The lawsuit alleges, among other things, that Parker's death was the result of an "unreasonably dangerous wrestling maneuver" -- Banks blames a head-slamming pile drive" administered by a much larger and more experienced wrestler. But ever since his first practice, Parker had been complaining of painful headaches, something family, friends and his training partners openly expressed concern about. His best friend urged him to consider quitting.

"He was complaining of head-pounding," says the friend, Booker Holmes, who is also the brother of Parker's fiance, Linda Holmes. "His back was hurting. He wasn't seeing so good. It [wrestling practice] was hurtin' him."

The critical question may therefore be whether it was SBAC's training methods or Parker's own bullheaded pursuit of his pipe dream that led to his death.

Or maybe pro wrestling's beefcake ballet is potentially lethal in its very nature, even in the minor leagues.

SBAC president Don Caviecy says Parker signed a comprehensive health waiver, thereby absolving the club of any responsibility for his death.
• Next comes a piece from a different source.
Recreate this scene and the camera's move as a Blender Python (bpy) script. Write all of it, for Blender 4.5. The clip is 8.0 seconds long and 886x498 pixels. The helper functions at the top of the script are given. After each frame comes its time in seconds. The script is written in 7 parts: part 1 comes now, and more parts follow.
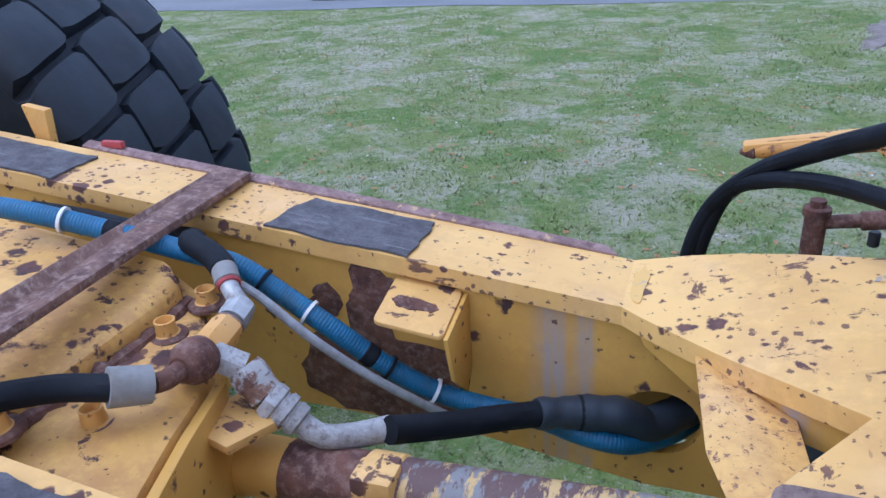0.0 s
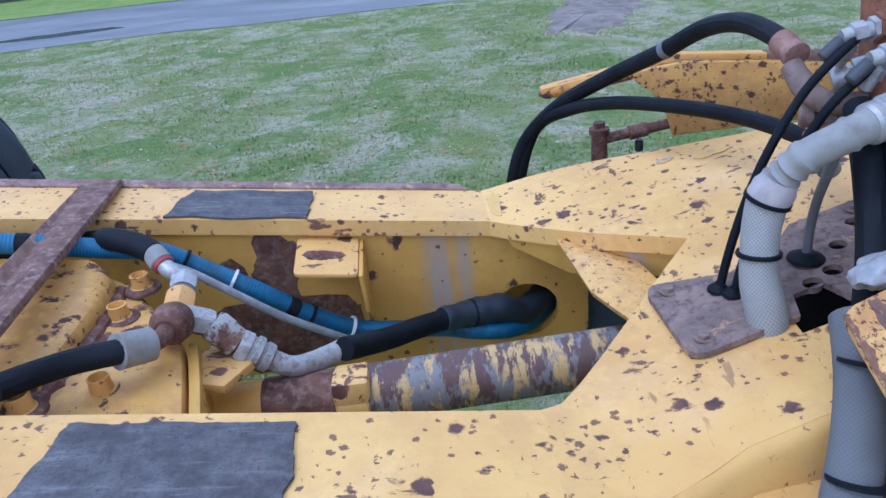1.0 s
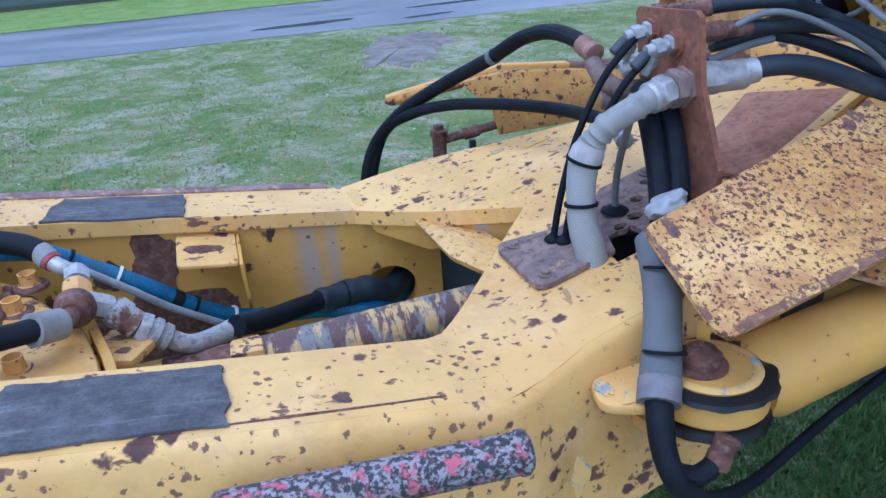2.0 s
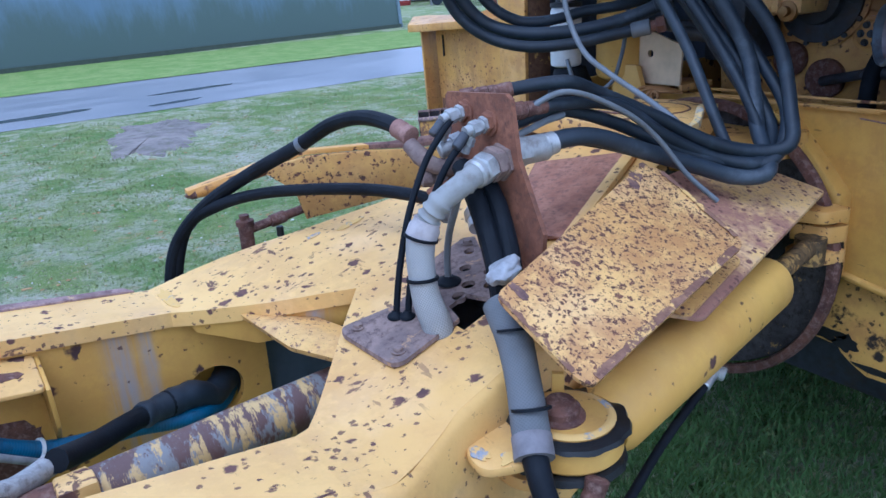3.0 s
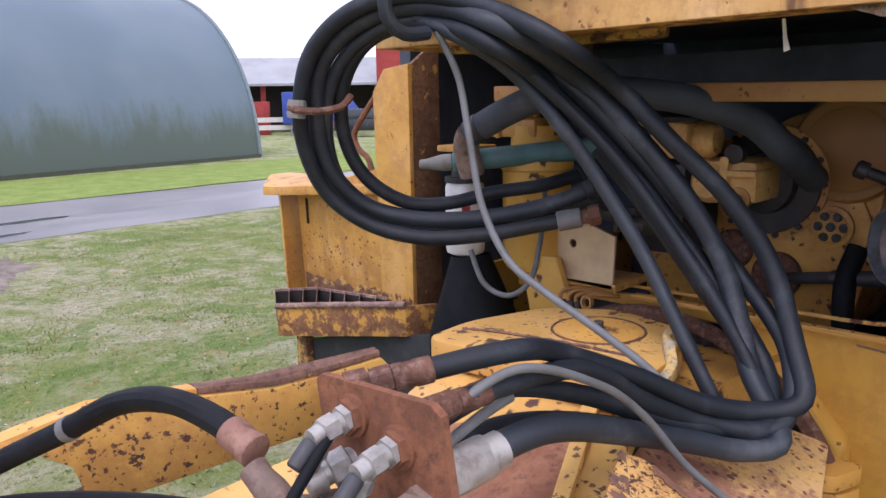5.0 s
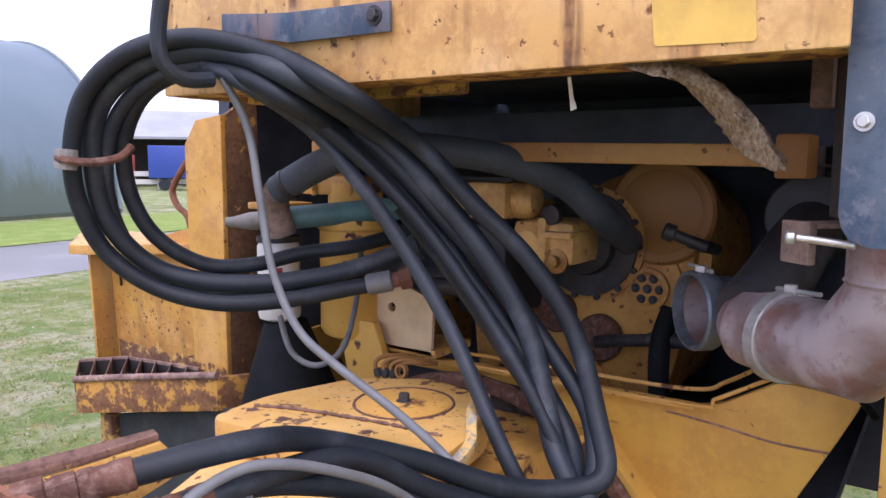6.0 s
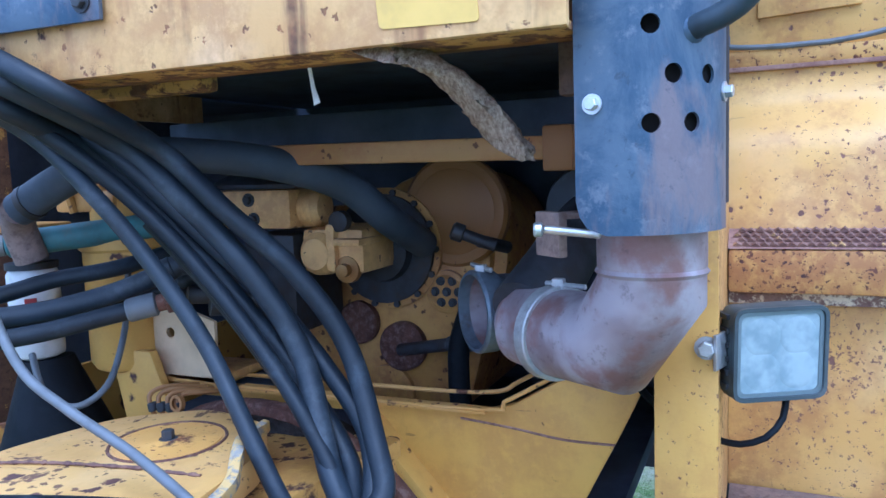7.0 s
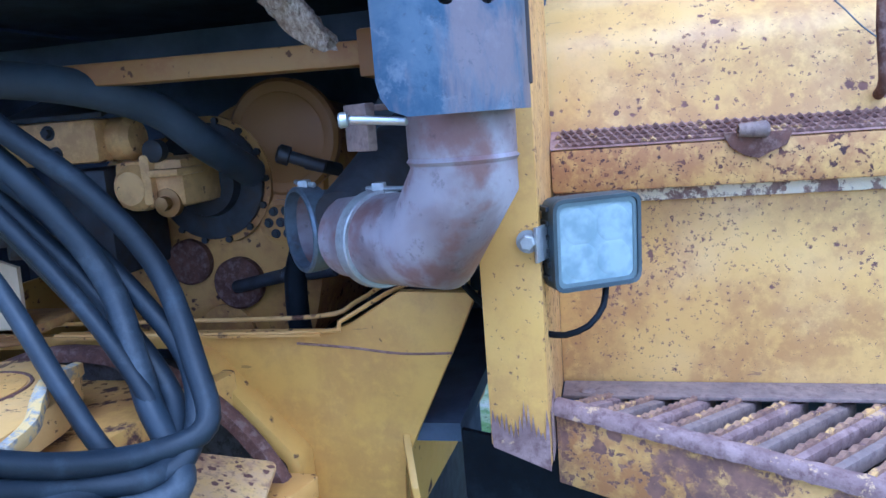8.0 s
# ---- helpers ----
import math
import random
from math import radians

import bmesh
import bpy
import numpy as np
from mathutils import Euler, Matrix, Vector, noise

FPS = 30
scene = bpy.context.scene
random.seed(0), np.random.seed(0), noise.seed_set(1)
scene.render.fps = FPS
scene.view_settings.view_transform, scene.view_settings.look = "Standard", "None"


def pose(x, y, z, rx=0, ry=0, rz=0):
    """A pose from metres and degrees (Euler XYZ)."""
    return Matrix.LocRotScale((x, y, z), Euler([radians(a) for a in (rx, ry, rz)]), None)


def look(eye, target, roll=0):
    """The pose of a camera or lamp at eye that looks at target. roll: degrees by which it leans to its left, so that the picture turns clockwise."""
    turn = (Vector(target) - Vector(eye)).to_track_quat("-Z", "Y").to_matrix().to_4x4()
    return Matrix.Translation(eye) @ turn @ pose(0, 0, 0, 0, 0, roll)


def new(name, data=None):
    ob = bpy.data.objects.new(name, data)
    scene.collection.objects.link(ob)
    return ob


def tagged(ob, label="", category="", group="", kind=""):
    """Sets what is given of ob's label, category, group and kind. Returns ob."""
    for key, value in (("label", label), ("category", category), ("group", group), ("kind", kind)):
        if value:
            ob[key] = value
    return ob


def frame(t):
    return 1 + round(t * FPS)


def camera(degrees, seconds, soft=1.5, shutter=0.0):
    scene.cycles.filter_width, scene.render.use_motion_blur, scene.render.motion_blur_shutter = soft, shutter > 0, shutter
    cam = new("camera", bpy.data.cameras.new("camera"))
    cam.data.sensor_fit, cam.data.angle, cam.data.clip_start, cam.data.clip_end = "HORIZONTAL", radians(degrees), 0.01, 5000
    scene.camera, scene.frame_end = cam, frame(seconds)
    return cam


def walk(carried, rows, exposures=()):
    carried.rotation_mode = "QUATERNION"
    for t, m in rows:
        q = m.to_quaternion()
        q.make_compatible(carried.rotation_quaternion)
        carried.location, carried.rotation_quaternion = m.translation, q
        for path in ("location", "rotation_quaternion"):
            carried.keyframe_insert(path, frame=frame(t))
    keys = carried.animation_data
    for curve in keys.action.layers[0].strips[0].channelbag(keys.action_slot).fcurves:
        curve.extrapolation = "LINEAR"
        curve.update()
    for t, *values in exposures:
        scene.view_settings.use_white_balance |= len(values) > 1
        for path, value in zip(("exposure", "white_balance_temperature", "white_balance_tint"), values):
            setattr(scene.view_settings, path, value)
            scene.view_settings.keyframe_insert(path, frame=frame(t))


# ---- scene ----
cam = camera(61.2, 8.0)
PATH = [
    (0, (0.675, -0.939, 1.599), (0.023, 0.74, 0.729), -4.1),
    (0.5, (0.572, -1.087, 1.596), (0.359, 0.695, 0.713), -6.1),
    (1, (0.48, -1.234, 1.611), (0.488, 0.559, 0.726), -6.2),
    (1.2, (0.458, -1.291, 1.606), (0.509, 0.502, 0.722), -6.1),
    (2.3, (0.331, -1.436, 1.603), (1.02, 0.262, 0.801), -3.7),
    (2.5, (0.303, -1.417, 1.601), (1.127, 0.231, 0.823), -4.0),
    (3, (0.26, -1.379, 1.624), (1.33, 0.165, 0.939), -3.3),
    (3.5, (0.326, -1.302, 1.635), (1.515, 0.206, 1.076), -0.7),
    (4, (0.445, -1.23, 1.653), (1.65, 0.296, 1.184), 0.5),
    (4.2, (0.482, -1.19, 1.655), (1.696, 0.334, 1.208), 0.5),
    (5.3, (0.629, -0.856, 1.704), (2.123, 0.429, 1.357), -1.3),
    (5.5, (0.65, -0.857, 1.698), (2.184, 0.386, 1.379), -1.0),
    (6, (0.76, -0.937, 1.69), (2.397, 0.189, 1.46), 0.3),
    (6.5, (0.852, -0.977, 1.689), (2.61, -0.043, 1.493), -0.8),
    (7, (0.896, -1.004, 1.676), (2.723, -0.218, 1.465), -2.1),
    (7.5, (0.914, -1.033, 1.663), (2.794, -0.398, 1.416), -3.0),
    (8, (0.936, -1.046, 1.604), (2.855, -0.6, 1.259), -4.5),
]
EXPOSE = [(0, 0.15, 4840, 18), (0.6, 0.16, 4930, 20), (1.0, 0.14, 4640, 15), (2.5, 0.18, 4480, 13), (3.5, 0.28, 4450, 14), (4.0, 0.32, 5230, 22), (5.5, 0.55, 6300, 27), (6.0, 0.70, 6080, 29), (6.5, 0.84, 4900, 17), (7.0, 0.91, 4300, 13), (7.5, 0.89, 4170, 12), (8.0, 0.94, 4080, 13)]
walk(cam, [(t, look(eye, target, roll)) for t, eye, target, roll in PATH], EXPOSE)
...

Attorney Banks says SBAC has yet to produce such a waiver -- and it won't matter to him if they do.

"There is no sort of waiver for the type of negligence we believe transpired," says Banks, who cites Parker's relative inexperience and the inherent danger of the maneuver he was practicing.

State athletic-department inspector Raymond Kube, who doubles as head boxing trainer at SBAC, says it's common for a lighter wrestler to be thrown in the ring with a more experienced heavyweight during practice.
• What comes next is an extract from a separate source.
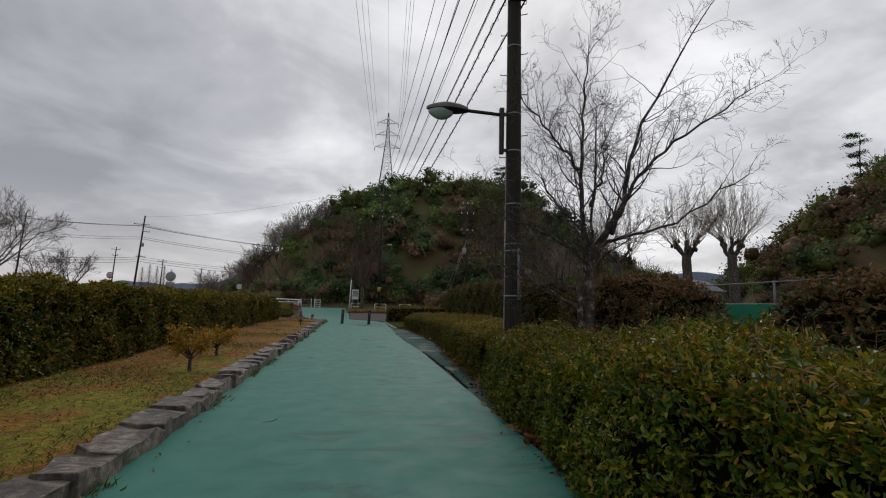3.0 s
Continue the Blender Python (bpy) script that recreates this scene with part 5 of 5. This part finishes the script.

"They weren't really wrestling -- they were working on technique," says Kube. "I think it was probably better that he [Parker] was in there with a bigger guy. He could hold him and break his fall. You've always got to put another guy up there to spar who's better -- not to beat him up but to make sure he has everything down."

On viewing a wrestling practice at SBAC, one instantly realizes that Kube's on point about at least one thing: Breaking the fall is as important as the execution of the offensive move itself. To this end, it's incumbent on both the aggressor and the fall guy to make sure serious injuries do not occur.

Other wrestlers acknowledge that they've inadvertently hit their heads on the ring's lightly padded plywood surface. But never has a situation as serious as Parker's emerged from the occasional practice misstep, at least not in recent memory, says a redheaded wrestler called the Amish Warrior, currently ranked fourth in the league's heavyweight division.

But there's another factor in Parker's case: his own seemingly stubborn pursuit of his dream.

"It's not high-class wrasslin' -- it's a piece of junk," says Holmes. "It's ghetto wrestling."

But Holmes says Parker refused to quit.

"He [Parker] said, 'I'll be all right,'" Holmes adds. "But me and Terry [Hinton, who lifted weights regularly with Holmes and Parker at the city's 12th and Park Recreation Center] were telling him, 'everything isn't for everybody.'"

The Amish Warrior and other wrestlers decline direct comment on the case, citing a gag order put on them by their attorney. But Kube doubts whether Banks has the juice to win over a jury.

"I kind of find it hard to believe that they can go back and say it was caused by someone else," says Kube. "This kid was suffering from bad headaches before that."

Although no one in Parker's inner circle knows precisely what transpired in the hours before Parker became comatose, all claim that they might never have filed suit had SBAC officials or wrestlers come forward with a cohesive explanation about what happened to Parker in the ring.

"I just want to know what exactly happened to my brother," says Richardson. "Had they told me the truth right away, I would have been fine with it."